Not to Martin. He talked about how he couldn’t help but feel attached to, and proud of, something he’d invested so much in. How he insisted on taking it all in and refused miss a moment.
“I’m thinking that the very next second could be the funniest moment of my life, and my eyes are like saucers,” he said then. “I’m deathly afraid of missing it.”
It was right about then that I realized I had spent the last four years in denial, pretending there was no reward where there was no glory. Marty steered me out of, in his words, a culture of disappointment to the culture of what’s next. For that badly needed perspective, I can’t say thank you enough.
* * *
I’ve been around athletes who’ve confessed to playing not for the ‘H’ on their sweater but for their own pride and for the guy next to them. Gradually, this has become my approach, too. Life on the Cambridge side of the river humbled me more times than I would care to admit, but my time on the other side offered nothing but affirmation.

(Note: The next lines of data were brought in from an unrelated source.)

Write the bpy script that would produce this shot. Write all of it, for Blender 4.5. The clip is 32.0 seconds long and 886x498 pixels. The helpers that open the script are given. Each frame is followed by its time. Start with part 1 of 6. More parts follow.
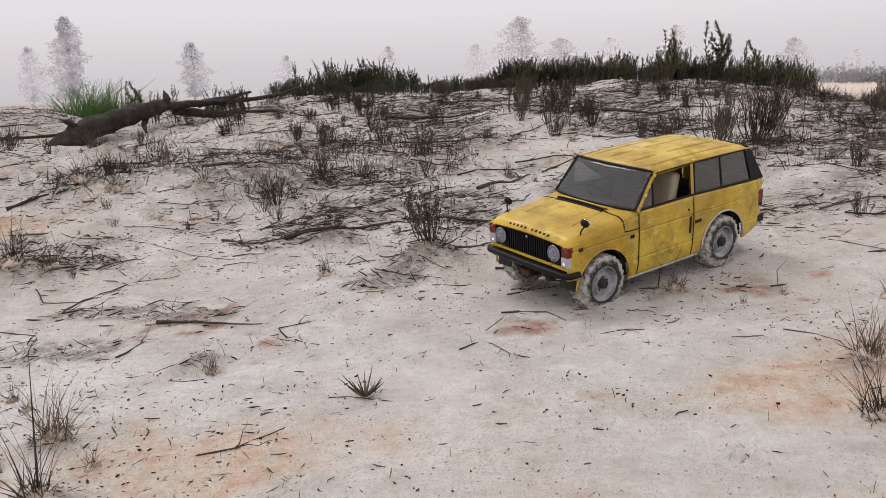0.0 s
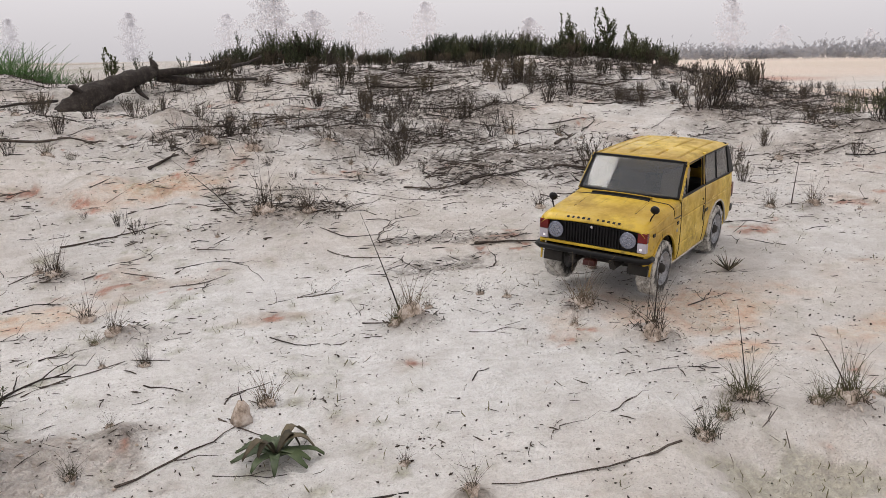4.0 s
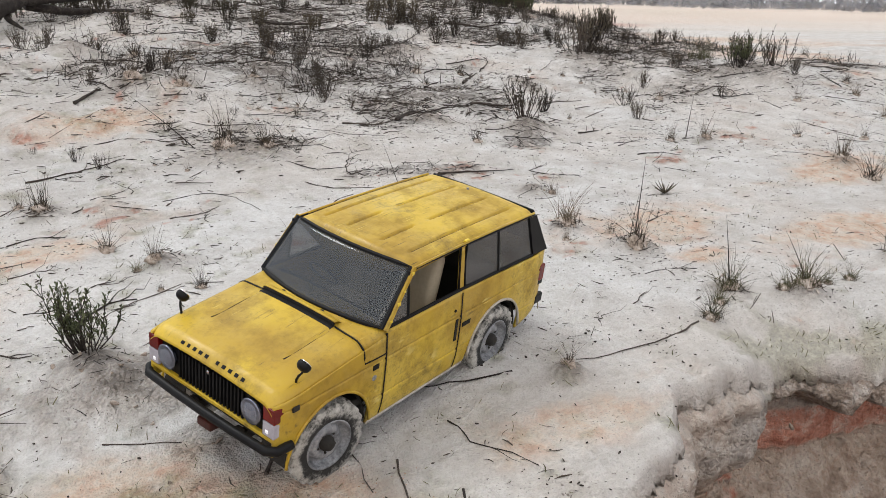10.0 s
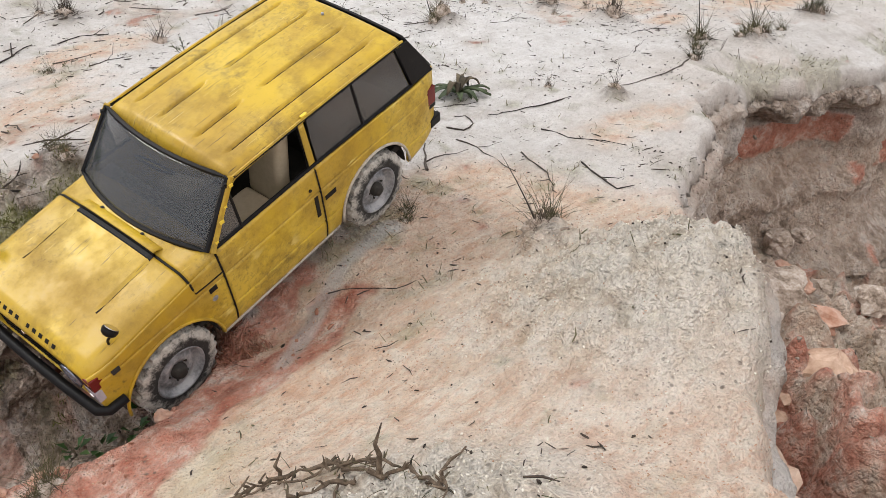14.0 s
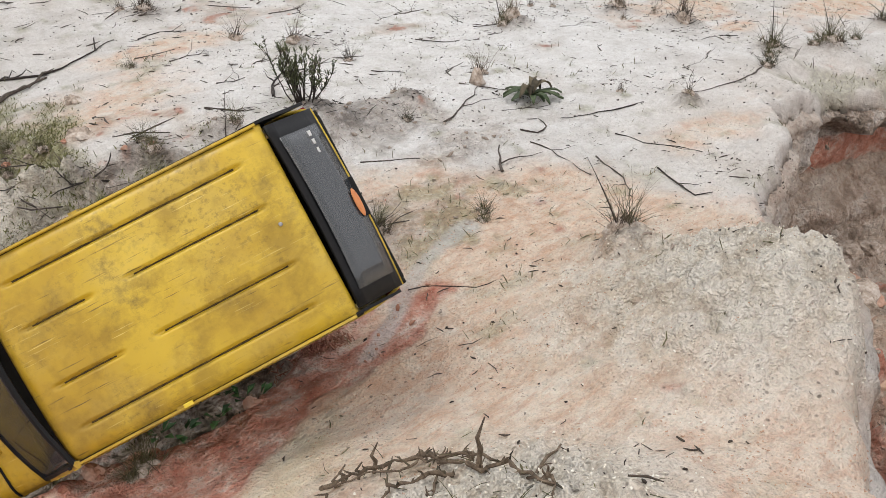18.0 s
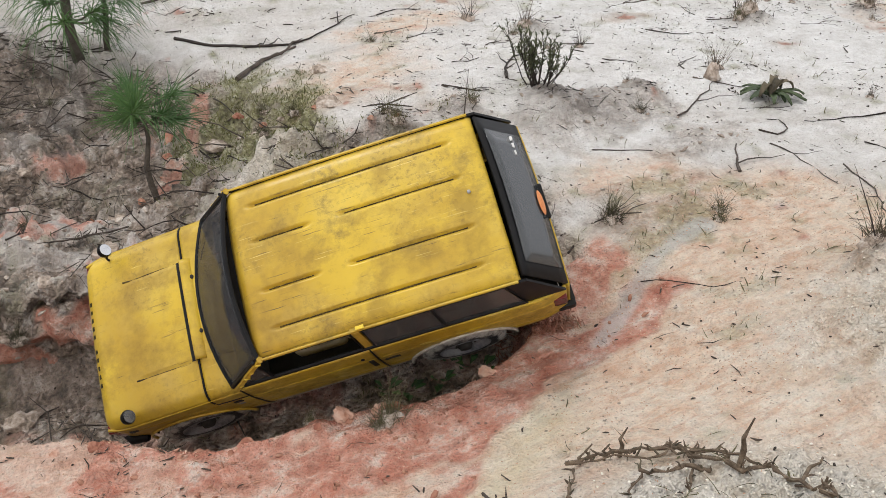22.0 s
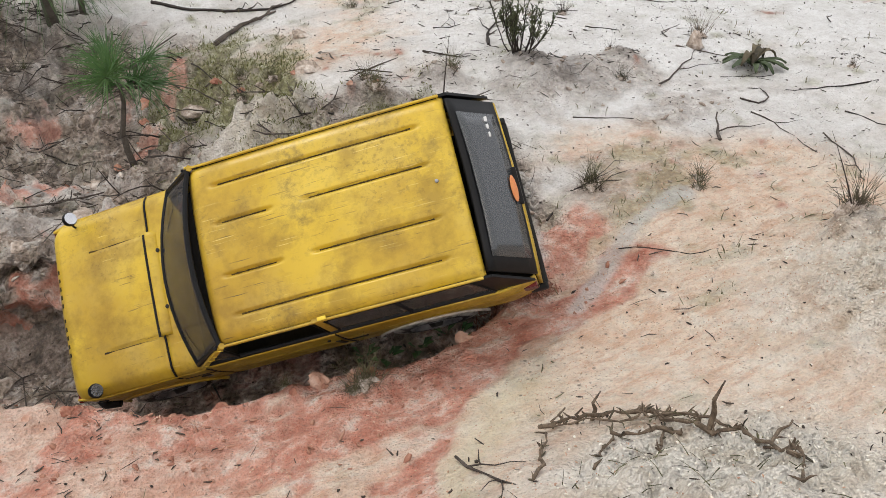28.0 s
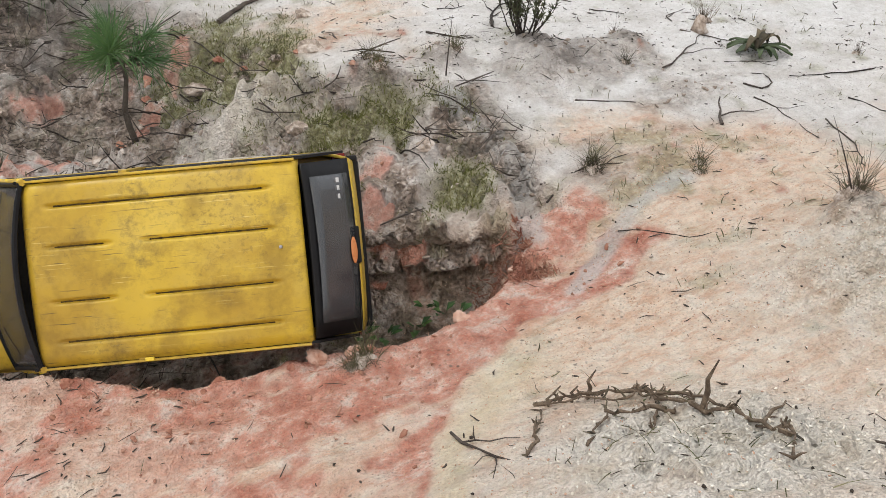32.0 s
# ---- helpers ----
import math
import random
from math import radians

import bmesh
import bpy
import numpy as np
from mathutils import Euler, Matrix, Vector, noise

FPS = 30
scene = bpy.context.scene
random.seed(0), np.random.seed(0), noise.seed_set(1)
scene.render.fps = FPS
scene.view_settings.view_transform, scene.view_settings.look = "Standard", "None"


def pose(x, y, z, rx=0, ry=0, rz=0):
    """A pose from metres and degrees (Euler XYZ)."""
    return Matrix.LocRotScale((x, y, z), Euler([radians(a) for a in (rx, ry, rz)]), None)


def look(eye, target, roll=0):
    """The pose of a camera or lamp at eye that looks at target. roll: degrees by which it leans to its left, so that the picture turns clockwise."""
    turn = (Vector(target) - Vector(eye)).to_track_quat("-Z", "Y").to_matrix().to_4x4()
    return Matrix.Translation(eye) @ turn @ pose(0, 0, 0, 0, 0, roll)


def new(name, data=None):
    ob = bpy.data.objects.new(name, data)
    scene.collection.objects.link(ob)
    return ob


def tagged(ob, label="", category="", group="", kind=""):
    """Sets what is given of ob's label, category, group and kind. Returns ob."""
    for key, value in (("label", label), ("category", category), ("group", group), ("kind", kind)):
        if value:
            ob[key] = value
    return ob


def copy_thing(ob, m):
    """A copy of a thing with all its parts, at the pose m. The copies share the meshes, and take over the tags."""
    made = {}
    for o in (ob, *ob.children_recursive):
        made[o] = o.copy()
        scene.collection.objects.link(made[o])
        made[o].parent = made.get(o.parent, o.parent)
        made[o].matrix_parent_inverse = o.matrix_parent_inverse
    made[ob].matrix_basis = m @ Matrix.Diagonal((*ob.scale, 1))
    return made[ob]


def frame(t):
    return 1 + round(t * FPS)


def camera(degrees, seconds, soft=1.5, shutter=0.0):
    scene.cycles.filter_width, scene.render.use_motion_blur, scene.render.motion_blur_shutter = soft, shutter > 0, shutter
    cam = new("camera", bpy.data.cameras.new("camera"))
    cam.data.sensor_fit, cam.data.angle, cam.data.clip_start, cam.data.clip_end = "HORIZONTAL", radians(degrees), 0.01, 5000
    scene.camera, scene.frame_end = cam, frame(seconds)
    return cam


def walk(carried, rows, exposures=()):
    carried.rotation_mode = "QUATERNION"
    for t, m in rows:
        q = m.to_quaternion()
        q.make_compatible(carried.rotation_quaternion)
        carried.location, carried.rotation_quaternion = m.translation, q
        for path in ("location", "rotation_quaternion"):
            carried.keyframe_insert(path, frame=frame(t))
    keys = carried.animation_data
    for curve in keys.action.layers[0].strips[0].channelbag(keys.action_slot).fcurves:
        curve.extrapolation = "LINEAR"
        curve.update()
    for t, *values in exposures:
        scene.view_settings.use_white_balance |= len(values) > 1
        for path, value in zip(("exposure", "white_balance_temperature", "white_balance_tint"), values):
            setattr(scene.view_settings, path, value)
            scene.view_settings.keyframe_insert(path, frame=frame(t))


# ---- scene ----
cam = camera(56.6, 32.0, 0.65)
METRES, EYE, TILT, LEAN, TURN = 2.0, 0.35, -10.9, 1.8, 0.0
ROWS = [
    (0.0, 0.0, 0.0, 0.0, 0.0, 0.0, -0.0),
    (0.5, -0.0695, -0.027, -0.0032, -1.13, 0.05, 0.63),
    (1.0, -0.1373, -0.0671, -0.0114, -2.87, 0.24, 1.03),
    (1.5, -0.1891, -0.0681, -0.0131, -4.99, 0.45, 1.14),
    (2.0, -0.2419, -0.0553, -0.0105, -7.53, 0.5, 1.21),
    (2.5, -0.2815, -0.0635, -0.0111, -10.52, 0.26, 1.34),
    (3.0, -0.3329, -0.0934, -0.0152, -12.98, -0.32, 1.61),
    (3.5, -0.3868, -0.1084, -0.0262, -14.91, -1.28, 1.81),
    (5.5, -0.5972, -0.1208, -0.0234, -27.24, -4.47, 3.66),
    (6.0, -0.6047, -0.1198, -0.0228, -29.4, -4.56, 3.52),
    (6.5, -0.6021, -0.1191, -0.0254, -30.54, -4.83, 3.42),
    (7.0, -0.5918, -0.1214, -0.0297, -31.33, -5.25, 3.47),
    (7.5, -0.5968, -0.1184, -0.0303, -31.8, -5.65, 3.46),
    (8.0, -0.5959, -0.1164, -0.0295, -32.1, -5.93, 3.42),
    (8.5, -0.5956, -0.1171, -0.029, -32.22, -6.05, 3.31),
    (9.0, -0.5969, -0.1178, -0.029, -32.15, -6.04, 3.21),
    (9.5, -0.5983, -0.1203, -0.029, -31.65, -6.11, 3.06),
    (10.0, -0.6048, -0.123, -0.029, -30.45, -6.82, 2.63),
    (10.5, -0.6281, -0.1247, -0.0386, -28.7, -8.52, 2.21),
    (11.0, -0.654, -0.1246, -0.0595, -27.62, -11.17, 2.2),
    (11.5, -0.6938, -0.1016, -0.0846, -28.24, -14.27, 2.87),
    (12.0, -0.7239, -0.0981, -0.0811, -31.12, -16.86, 3.85),
    (12.5, -0.7501, -0.1118, -0.0754, -35.55, -18.08, 4.71),
    (13.0, -0.7855, -0.1323, -0.0735, -39.47, -18.35, 5.39),
    (13.5, -0.7953, -0.1358, -0.0688, -41.88, -17.96, 5.46),
    (15.5, -0.8158, -0.1267, -0.0669, -41.5, -17.05, 4.21),
    (16.0, -0.8175, -0.1264, -0.0674, -40.84, -17.11, 3.94),
    (16.5, -0.8186, -0.1255, -0.0673, -40.24, -17.15, 3.86),
    (17.0, -0.8191, -0.1253, -0.0662, -39.74, -17.21, 3.95),
    (17.5, -0.8188, -0.1266, -0.0663, -39.32, -17.29, 4.08),
    (18.0, -0.817, -0.126, -0.0663, -38.89, -17.36, 4.19),
    (18.5, -0.8174, -0.1268, -0.0665, -38.18, -17.36, 4.16),
    (19.0, -0.8195, -0.1263, -0.0657, -36.68, -17.3, 3.85),
    (19.5, -0.8238, -0.123, -0.0641, -34.3, -17.13, 3.33),
    (20.0, -0.8374, -0.1169, -0.0627, -31.39, -17.11, 2.82),
    (20.5, -0.8521, -0.1158, -0.0637, -28.82, -17.26, 2.3),
    (21.0, -0.8508, -0.1175, -0.0639, -27.15, -17.43, 2.06),
    (21.5, -0.8488, -0.1159, -0.0637, -26.39, -17.58, 1.94),
    (22.0, -0.8494, -0.1139, -0.0636, -26.16, -17.69, 1.81),
    (22.5, -0.8478, -0.1125, -0.0628, -26.15, -17.75, 1.67),
    (23.0, -0.8496, -0.1138, -0.0627, -26.14, -17.79, 1.54),
    (23.5, -0.8484, -0.1146, -0.0641, -26.25, -17.91, 1.52),
    (24.0, -0.848, -0.1144, -0.0644, -26.42, -18.09, 1.6),
    (24.5, -0.8453, -0.1156, -0.0651, -26.64, -18.28, 1.72),
    (25.0, -0.8438, -0.1167, -0.0647, -26.86, -18.46, 1.81),
    (25.5, -0.8447, -0.1172, -0.0652, -27.02, -18.69, 1.82),
    (26.0, -0.8449, -0.1172, -0.0664, -27.1, -18.94, 1.75),
    (26.5, -0.8449, -0.1165, -0.0675, -27.11, -19.22, 1.65),
    (28.5, -0.8463, -0.1146, -0.0673, -26.98, -19.73, 1.15),
    (29.0, -0.847, -0.1154, -0.0685, -27.0, -19.9, 1.05),
    (29.5, -0.8443, -0.1155, -0.0692, -27.06, -20.04, 1.02),
    (30.0, -0.8441, -0.117, -0.0693, -27.12, -20.22, 0.99),
    (30.5, -0.8441, -0.1167, -0.0687, -27.14, -20.36, 0.94),
    (31.0, -0.8439, -0.1156, -0.0691, -27.09, -20.48, 0.85),
    (31.5, -0.8437, -0.1157, -0.0701, -26.9, -20.57, 0.72),
    (32.0, -0.8451, -0.1171, -0.0694, -26.55, -20.61, 0.58),
]
walk(cam, [(t, pose(0, 0, EYE, TILT, LEAN, TURN) @ pose(METRES * x, METRES * y, METRES * z, 90 + pitch, roll, yaw)) for t, x, y, z, yaw, pitch, roll in ROWS],
     [(0.0, -0.14, 6800, 14), (3.5, -0.12, 6800, 13), (6.0, 0.03, 6500, 8), (10.0, 0.05, 6500, 8), (13.5, 0.20, 6700, 10), (20.0, 0.16, 6600, 8), (32.0, 0.18, 6600, 8)])

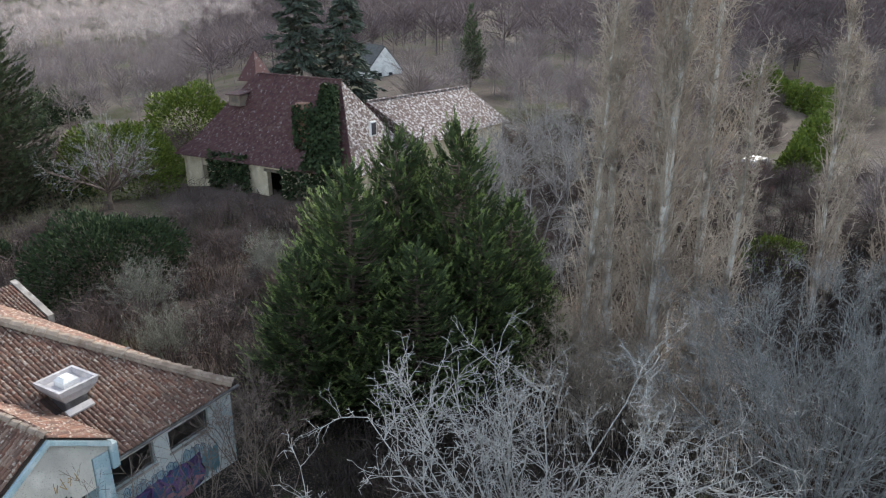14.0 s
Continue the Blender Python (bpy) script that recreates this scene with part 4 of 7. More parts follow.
def far_tree(seed, kind="round", n=70, thin=0.007):
    """A cheap bare tree one unit high for woods far off: blades for trunk, limbs and twigs."""
    rng = np.random.default_rng(seed)
    rows = [(0, 0, -0.08, 0, 0, 0.6, 0.014)]
    if kind == "tall":
        rows = [(0, 0, -0.08, 0.01, 0, 0.97, 0.009)]
    for i in range(n):
        a, f = rng.uniform(0, 6.28), rng.uniform(0.15, 0.95)
        if kind == "tall":
            z0, reach, rise = f * 0.85, 0.13 * rng.uniform(0.5, 1.2) * (1.15 - f), rng.uniform(0.1, 0.22)
        else:
            z0, reach, rise = 0.2 + 0.4 * f, 0.36 * rng.uniform(0.35, 1.1) * (1.25 - 0.7 * f), rng.uniform(0.06, 0.34)
        x0, y0 = math.cos(a) * reach * rng.uniform(0, 0.55), math.sin(a) * reach * rng.uniform(0, 0.55)
        rows.append((x0, y0, z0, math.cos(a) * reach + rng.normal(0, 0.05), math.sin(a) * reach + rng.normal(0, 0.05), min(z0 + rise * rng.uniform(0.4, 1.0), 1.0), rng.uniform(0.35, 1.0) * thin))
    r = np.array(rows)
    p, q = r[:, :3], r[:, 3:6]
    side = unit(np.cross(q - p, rng.normal(size=(len(r), 3)))) * r[:, 6:7]
    v = np.stack([p - side, p + side, q + side * 0.35, q - side * 0.35], 1).reshape(-1, 3)
    return v, np.arange(len(v)).reshape(-1, 4)


def wood(name, label, category, spots, heights, templates, material, seed):
    """Many far trees in one mesh: places, heights and a few templates."""
    rng = np.random.default_rng(seed)
    pieces = []
    for (x, y), h in zip(spots, heights):
        v, f = templates[rng.integers(len(templates))]
        a, w = rng.uniform(0, 6.28), rng.uniform(0.85, 1.25)
        c, s = math.cos(a), math.sin(a)
        m = np.array([[c * w, -s * w, 0], [s * w, c * w, 0], [0, 0, 1]]) * h
        pieces.append((v @ m.T + np.array([x, y, surf_z(x, y)]), f))
    ob = new(name, joined(name, pieces, material))
    return tagged(ob, label, category, kind="stuff")


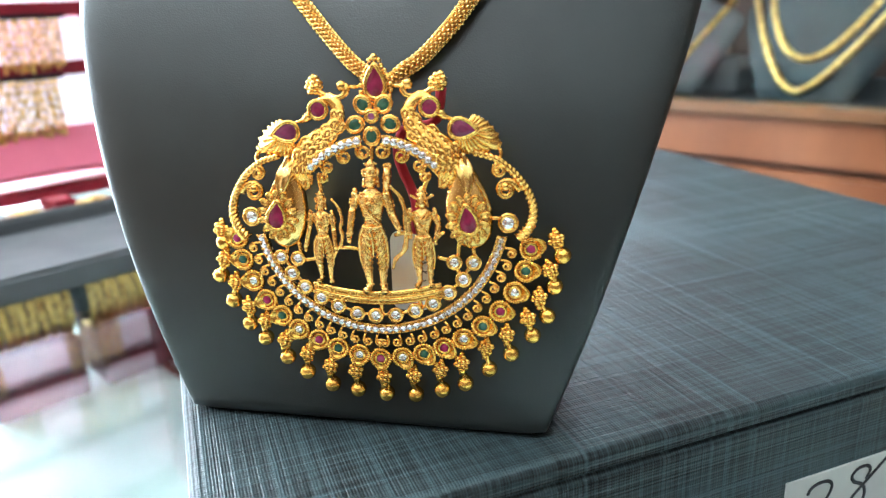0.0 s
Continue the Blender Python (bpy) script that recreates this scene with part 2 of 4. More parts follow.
def wall_with_opening(name, along, a, b, at, o0, o1, z0, z1, label):
    """A wall from a to b with one rectangular opening; along is 's' or 'q'."""
    bm = bmesh.new()
    t = 0.15
    for u0, u1, h0, h1 in ((a, o0, 0, HIGH), (o1, b, 0, HIGH), (o0, o1, 0, z0), (o0, o1, z1, HIGH)):
        if u1 - u0 > 1e-3 and h1 - h0 > 1e-3:
            if along == "s":
                block(bm, (u1 - u0, t, h1 - h0), ((u0 + u1) / 2, at + t / 2, (h0 + h1) / 2))
            else:
                block(bm, (t, u1 - u0, h1 - h0), (at - t / 2, (u0 + u1) / 2, (h0 + h1) / 2))
    return tagged(part(name, bm, WALL, at=room(0, 0, 0)), label, "wall", kind="structure")


wall_with_opening("wall_west", "q", Q0, Q1, S0, -1.5, 0.7, 0.35, 2.5, "off-white shop wall with the wide street window")
wall_with_opening("wall_north", "s", S0, S1, Q1, -1.38, -0.66, 1.2, 2.3, "off-white shop wall behind the wooden cabinets")


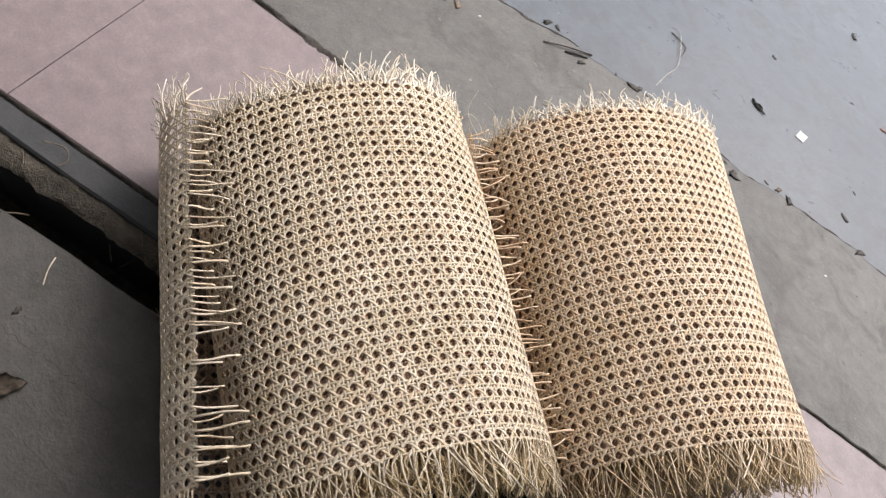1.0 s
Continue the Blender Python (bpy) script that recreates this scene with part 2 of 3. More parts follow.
def rough_edge():
    """Crumbled mortar along the kerb, an uneven ribbon over a dark cement face."""
    rng = np.random.default_rng(5)
    rows, n = 6, 1100
    bm, earth = bmesh.new(), bmesh.new()
    grid, face = [], []
    for i in range(n + 1):
        a = -3.0 + 6.0 * i / n
        line = []
        for k in range(rows):
            f = k / (rows - 1)
            s = S_BLACK + (S_ROUGH + 0.003 - S_BLACK) * f + wander(a, 20 + k, 0.0035, 34) * (1.5 - f)
            z = -0.009 - 0.012 * (1 - f) ** 2 + wander(a, 40 + k, 0.0035, 45) + rng.uniform(-0.0012, 0.0012)
            line.append(bm.verts.new(at(a, s, z)))
        grid.append(line)
        low = line[0].co
        face.append([earth.verts.new(low + ACROSS * 0.002 + Vector((0, 0, 0.001))), earth.verts.new(at(a, S_BLACK + 0.03, -0.16))])
    for r, q in zip(grid, grid[1:]):
        for k in range(rows - 1):
            bm.faces.new((r[k], q[k], q[k + 1], r[k + 1]))
    for r, q in zip(face, face[1:]):
        earth.faces.new((r[0], q[0], q[1], r[1]))
    bmesh.ops.recalc_face_normals(bm, faces=bm.faces)
    edge = tagged(part("mortar_edge", bm, ROUGH_EDGE, smooth=True), "crumbling brown mortar edge along the kerb", "mortar", kind="structure")
    part("gap_face", earth, STRIP_CEMENT, edge, "dark grey cement face inside the gap", smooth=True)
    return edge


rough_edge()
tagged(band_piece("lower_slab", -14, 14, -12, S_SLAB, -0.022, 0.12, SLAB_CEMENT, steps=500, far_wander=(0.004, 11, 8)),
       "dark grey cement slab beyond the open gap", "slab", kind="structure")

# unseen shell added to shape the light: the camera stands under its ceiling and looks out over the threshold
def wall(name, a0, a1, s0, s1, z0, z1, label, category):
    bm = bmesh.new()
    bmesh.ops.create_cube(bm, size=1.0)
    for v in bm.verts:
        v.co = at(a0 + (a1 - a0) * (v.co.x + 0.5), s0 + (s1 - s0) * (v.co.y + 0.5), z0 + (z1 - z0) * (v.co.z + 0.5))
    bmesh.ops.recalc_face_normals(bm, faces=bm.faces)
    return tagged(part(name, bm, PLASTER), label, category, kind="structure")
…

There, the people were real. There, you didn’t need to keep your distance for fear of rejection or, worse, disappointment that the more you got to know someone, the less interesting they’d become. There, I learned that the most meaningful successes in life are won amid the most raw, most private moments. When I leave here, I won’t miss Harvard all that much, just a few certain people it introduced me to. And I don’t care about being seen as a Harvard man anymore, just a good one.
I identified with the athletes here because, for the longest time, I was right there with them, plugging away in anonymity and searching for meaning when there was no recognition to be had. I hope they felt some satisfaction when we covered them, but more than that, I hope they felt some satisfaction when we didn’t. During my term at the helm of this section, I never believed that all 41 sports merited equal coverage. But I’d hope the athletes on those teams never let that fact demean the dignity of their endeavor. There is excellence in the pursuit, regardless of the publicity it generates.
Some things are worth neither the reading nor the writing but are still worth remembering.